What a magnificent, capacious landscape it is! The lake and mountains immediately establish the breadth and depth of the space, both in their lateral sweep and their nuanced atmospheric perspective, created out of every conceivable shade of blue and green. The eye moves easily into the picture: the diminishing size of figures guides it into the landscape, to the lake, and then to the distant valley stretching toward the horizon. The distance is measured by the alternating bands of light and dark pigment and by the overlapping ridges of mountains. The marvelous sky, with its white highlights on the clouds near the horizon, guides us back as well. Small passages of various colors and handling animate the landscape, suggesting changes in terrain or vegetation while remaining deliciously, yet frustratingly, vague. Are those trees or bushes indicated by the band of dark green on the far right side of the lake? Is there a beach or a shallows at the right edge of the lake? Is the distant valley marshy, as Strabo described Scythia, or is it forested? What does the patch of dark blue in the valley represent (fig. 2)?

The more one explores the landscape, the more its painterly qualities become of interest in their own right. The textured, sensual handling calls attention to itself. It is often difficult to tell, at any distance from the painting, exactly how a particular color is formed, especially in the mountains, where soft, semitransparent strokes of muted pigments interact with those underneath and around them (fig. 3). Examined up close, the painting offers all sorts of interesting incidents. Bits of bright primary color appear here and there: a trace of yellow in the central green hill, a bit of red at the base of the mountain above the horse’s head, the touches of red, yellow, and blue in the central valley (fig. 2).

The ridgelines of the lower mountains are emphasized with darker pigment but also by heightening the colors of the mountains just above and behind them. The contour of the highest peak is interrupted by bits of sky: strokes representing sky bleed into strokes representing mountain, and vice versa (fig. 4). Subtle variations of pale blue and wisps of red further complicate the passage. The foreground has its curiosities as well. The clothing of the figures runs through all the colors of the spectrum, from red to orange, yellow, green, blue, and violet, as if every hue had to be represented. The contours of the figures and especially of the horse are typical of late Delacroix in their wobbly, undulant forms. The spatial arrangement of the figures is peculiar: the horse and woman milking it (with her impossible left arm) appear out of proportion to the rest of the figures: they are much larger than the figures on the left, who are only slightly farther away. My point is not to transform Delacroix into Cézanne (though, looking at the painting, one can easily understand why Cézanne worshipped Delacroix); rather, I wish to indicate that Delacroix’s meditations on civilization and barbarism were also meditations on nature and on the sensual qualities of painting.
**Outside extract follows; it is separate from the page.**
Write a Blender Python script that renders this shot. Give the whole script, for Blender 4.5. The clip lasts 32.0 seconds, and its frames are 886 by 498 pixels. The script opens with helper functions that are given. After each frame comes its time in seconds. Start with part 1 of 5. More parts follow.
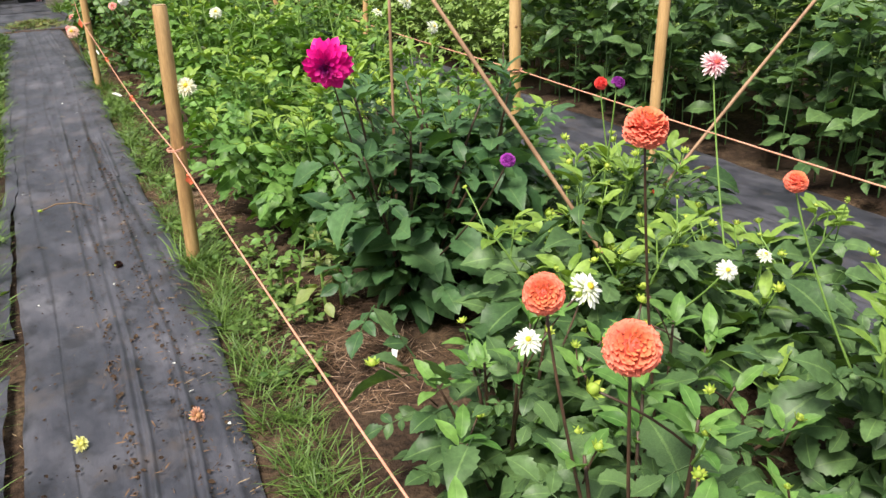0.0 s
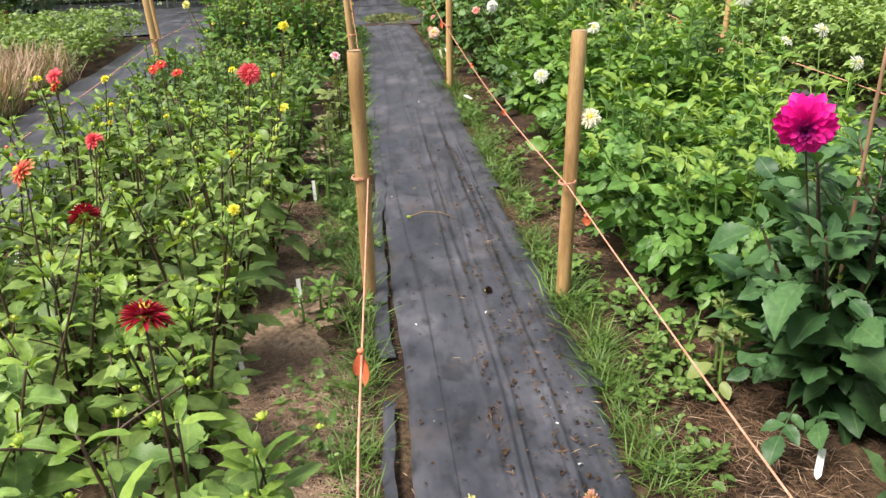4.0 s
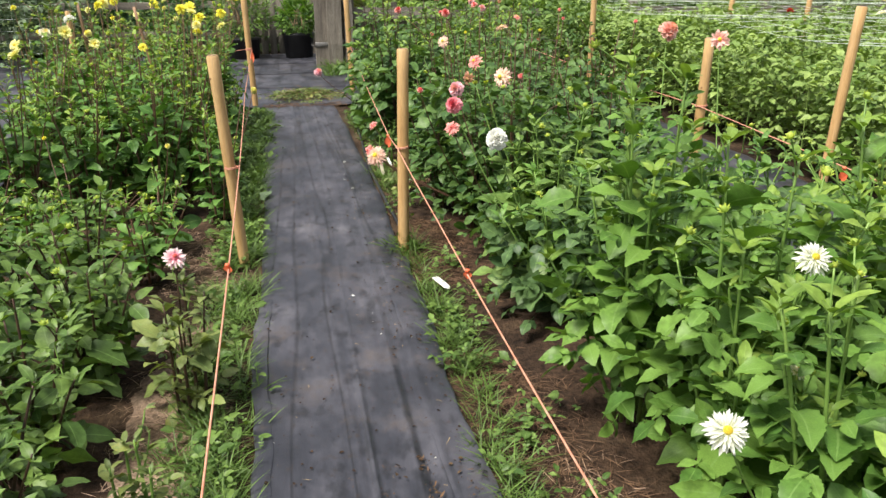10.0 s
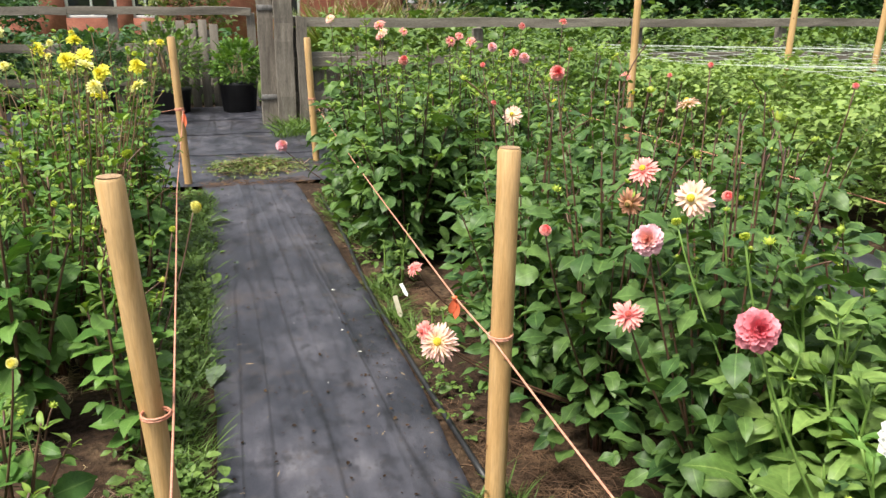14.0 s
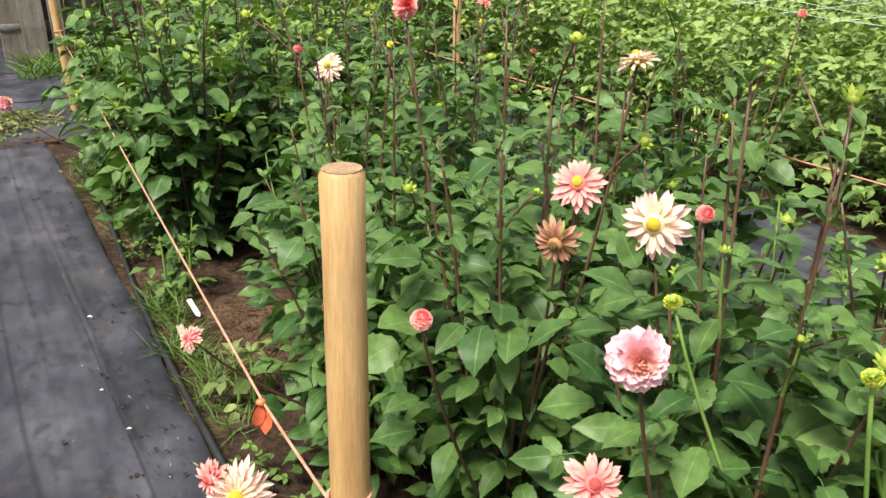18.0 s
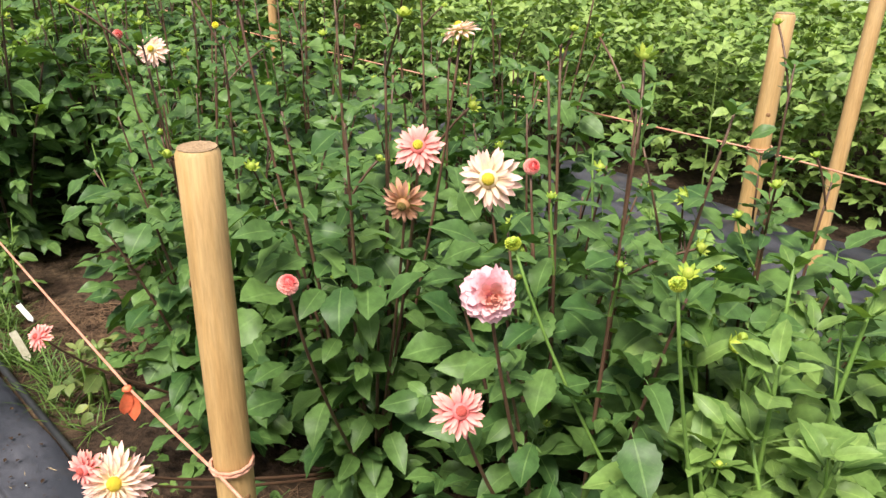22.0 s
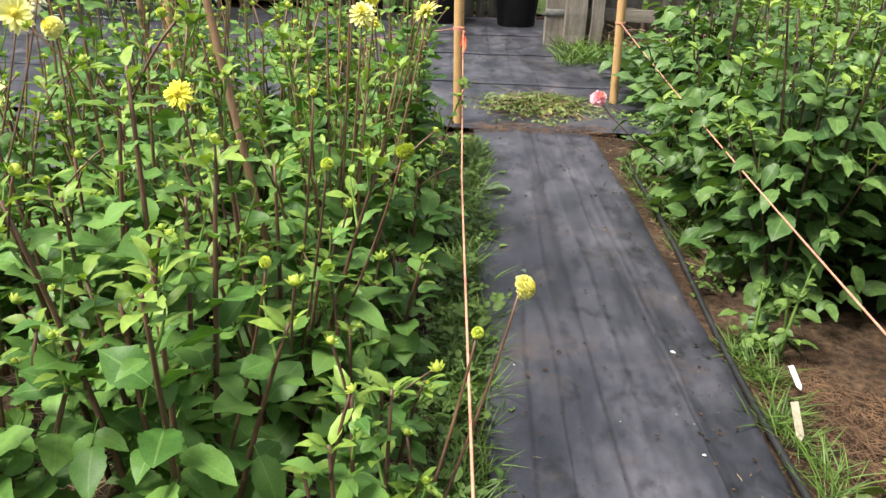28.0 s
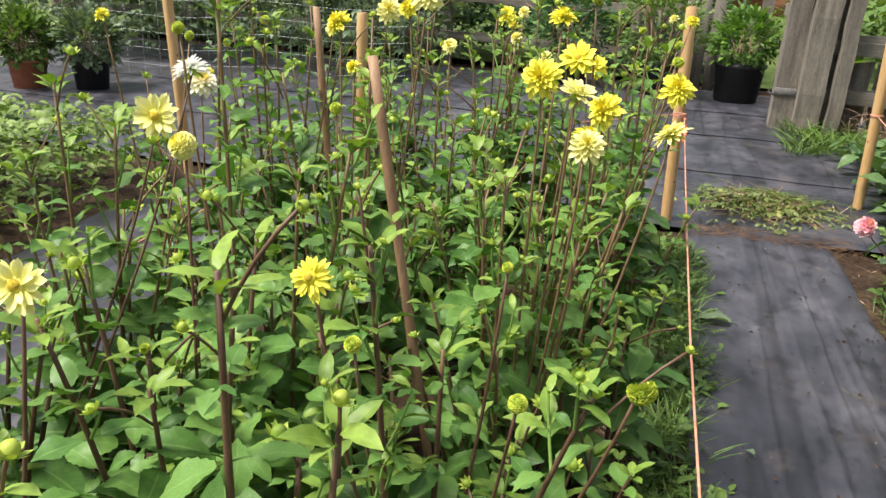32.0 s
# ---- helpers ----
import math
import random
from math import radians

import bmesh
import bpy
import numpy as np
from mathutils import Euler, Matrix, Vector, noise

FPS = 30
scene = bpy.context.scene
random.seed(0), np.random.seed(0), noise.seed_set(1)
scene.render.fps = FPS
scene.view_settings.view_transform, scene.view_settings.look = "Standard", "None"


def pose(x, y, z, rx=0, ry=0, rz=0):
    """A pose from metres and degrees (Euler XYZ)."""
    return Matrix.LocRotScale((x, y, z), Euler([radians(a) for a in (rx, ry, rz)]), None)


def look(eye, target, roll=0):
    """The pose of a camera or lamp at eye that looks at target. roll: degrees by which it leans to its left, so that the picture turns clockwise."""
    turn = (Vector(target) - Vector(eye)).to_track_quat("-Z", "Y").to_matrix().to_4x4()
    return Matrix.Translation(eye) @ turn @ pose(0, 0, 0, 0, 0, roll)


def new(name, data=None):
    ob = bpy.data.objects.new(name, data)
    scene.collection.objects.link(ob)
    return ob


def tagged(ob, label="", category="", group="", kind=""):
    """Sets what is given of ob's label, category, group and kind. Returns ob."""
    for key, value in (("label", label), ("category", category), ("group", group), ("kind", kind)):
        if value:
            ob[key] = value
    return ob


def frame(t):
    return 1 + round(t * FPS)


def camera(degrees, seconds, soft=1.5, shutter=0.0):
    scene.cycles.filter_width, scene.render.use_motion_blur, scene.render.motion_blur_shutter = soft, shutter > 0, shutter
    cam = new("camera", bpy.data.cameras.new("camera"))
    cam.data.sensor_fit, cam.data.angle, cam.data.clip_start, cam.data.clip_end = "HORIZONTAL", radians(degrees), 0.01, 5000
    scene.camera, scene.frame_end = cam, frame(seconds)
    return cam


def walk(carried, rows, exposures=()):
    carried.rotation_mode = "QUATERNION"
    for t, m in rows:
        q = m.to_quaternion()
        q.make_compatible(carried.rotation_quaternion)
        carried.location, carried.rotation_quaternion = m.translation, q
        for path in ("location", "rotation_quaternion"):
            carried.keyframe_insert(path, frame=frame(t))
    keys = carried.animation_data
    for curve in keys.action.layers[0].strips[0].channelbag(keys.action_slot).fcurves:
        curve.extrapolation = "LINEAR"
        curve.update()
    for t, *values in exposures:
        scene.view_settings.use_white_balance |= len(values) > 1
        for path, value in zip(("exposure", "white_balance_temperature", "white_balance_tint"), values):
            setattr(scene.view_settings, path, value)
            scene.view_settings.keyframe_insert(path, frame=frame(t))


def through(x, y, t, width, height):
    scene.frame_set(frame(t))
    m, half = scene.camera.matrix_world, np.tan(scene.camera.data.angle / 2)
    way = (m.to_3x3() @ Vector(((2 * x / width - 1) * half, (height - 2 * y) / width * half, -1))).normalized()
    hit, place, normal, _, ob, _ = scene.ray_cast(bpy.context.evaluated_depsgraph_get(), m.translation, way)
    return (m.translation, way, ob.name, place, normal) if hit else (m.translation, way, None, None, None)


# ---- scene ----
cam = camera(58.4, 32.0, 1.5)
PATH = [
    (0, (0.039, 0.564, 1.434), (0.841, 2.214, 0.638), -1.9),
    (0.5, (-0.038, 0.679, 1.438), (0.725, 2.333, 0.611), -2.2),
    (1, (-0.12, 0.802, 1.444), (0.575, 2.476, 0.6), -2.3),
    (1.5, (-0.217, 0.872, 1.42), (0.405, 2.572, 0.569), -2.0),
    (2, (-0.304, 0.874, 1.42), (0.219, 2.599, 0.555), -1.9),
    (2.5, (-0.356, 0.824, 1.467), (0.055, 2.577, 0.596), -2.0),
    (3, (-0.367, 0.802, 1.515), (-0.091, 2.588, 0.658), -1.9),
    (3.5, (-0.349, 0.859, 1.537), (-0.164, 2.673, 0.716), -1.8),
    (4, (-0.297, 1.028, 1.527), (-0.143, 2.862, 0.744), -1.7),
    (4.5, (-0.247, 1.218, 1.547), (-0.098, 3.063, 0.789), -1.5),
    (6.5, (-0.183, 2.255, 1.51), (0.062, 4.112, 0.81), -0.6),
    (7, (-0.165, 2.516, 1.495), (0.097, 4.371, 0.795), -0.7),
    (7.5, (-0.198, 2.781, 1.516), (0.077, 4.632, 0.811), -0.6),
    (8, (-0.164, 3.077, 1.495), (0.129, 4.922, 0.78), -0.5),
    (8.5, (-0.095, 3.332, 1.531), (0.202, 5.171, 0.803), -0.9),
    (9, (-0.114, 3.668, 1.519), (0.195, 5.506, 0.794), -0.5),
    (9.5, (-0.141, 3.99, 1.543), (0.174, 5.83, 0.824), -0.4),
    (10, (-0.125, 4.355, 1.528), (0.226, 6.199, 0.837), -0.1),
    (10.5, (-0.137, 4.676, 1.51), (0.25, 6.53, 0.866), 0.0),
    (11, (-0.194, 5.054, 1.5), (0.229, 6.912, 0.892), 0.2),
    (11.5, (-0.221, 5.402, 1.462), (0.248, 7.254, 0.872), 0.3),
    (12, (-0.179, 5.699, 1.48), (0.3, 7.547, 0.884), -0.1),
    (12.5, (-0.2, 5.986, 1.464), (0.277, 7.836, 0.873), -0.5),
    (13, (-0.265, 6.231, 1.481), (0.225, 8.074, 0.88), -0.5),
    (13.5, (-0.274, 6.442, 1.461), (0.24, 8.282, 0.867), 0.1),
    (15.5, (-0.173, 7.169, 1.428), (0.453, 8.949, 0.766), 0.7),
    (16, (-0.15, 7.257, 1.43), (0.601, 8.979, 0.744), 0.4),
    (16.5, (-0.076, 7.385, 1.406), (0.768, 9.058, 0.708), 0.5),
    (17, (0.005, 7.473, 1.398), (0.888, 9.111, 0.666), 0.5),
    (17.5, (0.063, 7.528, 1.397), (0.965, 9.143, 0.635), 0.6),
    (18, (0.082, 7.638, 1.389), (1.004, 9.231, 0.609), 0.9),
    (18.5, (0.089, 7.775, 1.431), (1.057, 9.328, 0.622), 0.6),
    (19, (0.092, 7.834, 1.449), (1.128, 9.335, 0.627), 0.5),
    (19.5, (0.094, 7.828, 1.454), (1.204, 9.271, 0.625), 0.1),
    (20, (0.065, 7.82, 1.445), (1.229, 9.214, 0.607), 0.0),
    (20.5, (0.047, 7.775, 1.434), (1.263, 9.135, 0.616), 0.6),
    (21, (0.026, 7.74, 1.438), (1.273, 9.067, 0.612), 0.4),
    (21.5, (-0.002, 7.687, 1.427), (1.25, 9.01, 0.601), 0.9),
    (22, (0.001, 7.58, 1.404), (1.245, 8.908, 0.574), 0.6),
    (22.5, (0.014, 7.544, 1.413), (1.231, 8.894, 0.58), 0.5),
    (23, (0.0, 7.591, 1.427), (1.203, 8.953, 0.59), 0.5),
    (23.5, (-0.032, 7.725, 1.429), (1.148, 9.107, 0.593), 0.4),
    (24, (-0.058, 7.796, 1.451), (1.109, 9.186, 0.61), 0.1),
    (24.5, (-0.133, 7.853, 1.442), (1.026, 9.253, 0.607), 0.9),
    (25, (-0.19, 7.875, 1.428), (0.887, 9.339, 0.594), 0.5),
    (25.5, (-0.281, 7.891, 1.422), (0.656, 9.45, 0.59), 1.0),
    (26, (-0.319, 7.904, 1.418), (0.408, 9.571, 0.587), 1.0),
    (26.5, (-0.389, 7.96, 1.419), (0.156, 9.688, 0.571), 0.6),
    (28.5, (-0.501, 8.276, 1.36), (-0.669, 10.095, 0.544), 2.8),
    (29, (-0.558, 8.301, 1.376), (-0.784, 10.112, 0.557), 2.9),
    (29.5, (-0.591, 8.336, 1.388), (-0.845, 10.143, 0.571), 2.9),
    (30, (-0.597, 8.352, 1.409), (-0.855, 10.16, 0.594), 3.2),
    (30.5, (-0.599, 8.442, 1.412), (-0.863, 10.256, 0.611), 3.0),
    (31, (-0.596, 8.587, 1.412), (-0.894, 10.409, 0.643), 2.8),
    (31.5, (-0.586, 8.709, 1.407), (-0.99, 10.522, 0.666), 2.9),
    (32, (-0.61, 8.838, 1.416), (-1.096, 10.638, 0.691), 3.0),
]
walk(cam, [(t, look(eye, target, roll)) for t, eye, target, roll in PATH], exposures=((0, 0.93), (2, 0.99), (4, 0.97), (7, 0.82), (8, 0.75), (10, 0.8), (11.5, 0.9), (16, 0.87), (22, 0.86), (24, 0.86), (25, 0.84), (26, 1.1), (29, 1.15), (30.5, 1.0), (32, 0.9)))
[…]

Ovid Among the Scythians demonstrates how quickly, in Delacroix’s hands, thoughts about civilization led to thoughts about barbarism, how his admiration for the achievements of civilization could give way to admiration for a primitive life lived close to nature. Barbarism and the primitive were only two of a number of ideas and entities that Delacroix placed over and against civilization. There was also the natural, the bestial, and then painting itself. At the core of Delacroix’s aesthetics was the notion that art should move the viewer in some immediate, spontaneous, sensual, even visceral way, beside which all the refinement of civilization was almost as nothing. Civilization implied a degree of discipline and the constraint of natural impulses. Emulating its great artistic and intellectual achievements required learning and the slow acquisition of skill. Part of the story here is about Delacroix’s effort to reconcile the erudite, literary, tradition-bound aspects of his art with his desire to reach the viewer in a more direct, unrestrained manner. His art would never propound any easy equation between the binary pair civilization/barbarism and other key oppositions that informed his understanding of painting, such as those between the discursive and the figural, the intellectual and the sensual, the didactic and the decorative, the cogitated and the spontaneous, the mediated and the immediate, and the cultural and the natural. But his thoughts about civilization and barbarism led him increasingly to privilege the second term in all of these antinomies, and he often found that he could access these qualities best in the primitive, the animal, the natural, and other categories of experience more readily associated with barbarism. Delacroix valued these qualities because he felt they could provide a transcendent aesthetic experience that released the viewer momentarily from the mundane concerns of everyday life and the complications of modernity, which for him had elements of both civilization and barbarism.